As a new business advisor, I am no longer surprised that every new entrepreneur believes the hard part is creating the first product and the business. Perhaps luckily, they have no idea that scaling the business and maintaining vitality as a mature business is even harder. What most often kills a company is the illusion (or delusion) that all is now stable and everyone can relax.
The challenge is to retain the same sense of urgency, energy, commitment, and readiness in a mature company that you felt during the startup stage. The importance and reality of this need has been detailed well in the classic book, “State of Readiness,” by Joseph F. Paris, Jr. He is a recognized thought leader on the subject of operational excellence and strategy.
He and I are both are strong believers that the keys to sustainable success start with building a solid business platform initially, with a strong support structure for scalability, sustainability, and long-term leadership. The proper support structure can only be built if you commit to and implement his following strategy elements:
Learn from the past, build for the future. New and existing companies today need to press beyond what was, through what is, to what will be. Most importantly, this is not just in the products and services you offer, but in the way your company operates. You must proactively improve your business processes, even if they seem to be working today.
Create and cultivate a leadership culture. Leaders in business these days are leaders because people are willing to follow. You can tell the capability of a leader by the caliber of their followers. The best leaders are mentors to their team, and they are stewards of a company’s assets and vision. They build trust, integrity, and respect from everyone.
Communicate the vision, then execute. People will follow only if they know where they are going. Connect the dots to the vision to gain alignment and commitment. Set a course for the destination, but also establish intermediate checkpoints to assess progress along the way. Adjust as prudent and necessary, communicating all the way.
Set-up for success and don’t set-up for failure. Delegate with accountability and responsibility, and keep your focus on the future. Let those to whom you delegate do their job, without micromanaging. Your task is follow-up in support, mentoring, and setting goals. Establish processes, incent innovation, and monitor progress along the way.
Make innovation the requisite for long-term viability. Maintaining the velocity and flexibility to keep up with the market and competitors is a requirement for survival. Your team culture needs to expect failed attempts, but never a fear of failure, only of not trying. Fail quick, fail small, learn, and move on. Change should be expected as the norm.
Construct a program for rebuilding capability. Continually redefine what success looks like into the future. Then you need to identify the talent, skills, and resources your company will need to succeed, as well as when and where they will be needed. Work hard at finding and filling the gaps. Hire and retain the best, and build the rest.

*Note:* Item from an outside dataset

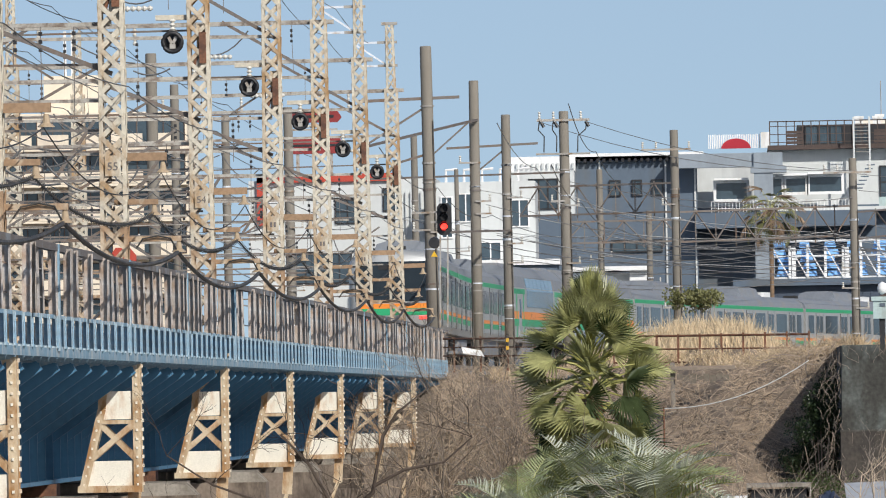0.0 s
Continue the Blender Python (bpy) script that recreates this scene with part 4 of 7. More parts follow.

Prepare for sustainability in the long haul. The journey will be long and difficult, so prepare accordingly. Build rock-solid processes first, then increase the through-put and accuracy by introducing the right technologies where it makes sense. Capture your own best practices and replicate them across your company. Constantly strengthen the team.
We can all name companies that started strong, but didn’t scale well, or let complacency drive them off the map. Examples include Webvan, Research in Motion (Blackberry), and Tandy (Radio Shack). To this list, we can add the countless family-owned businesses that could not survive the transition to the next generation. Beware of any sense of entitlement to continuing success.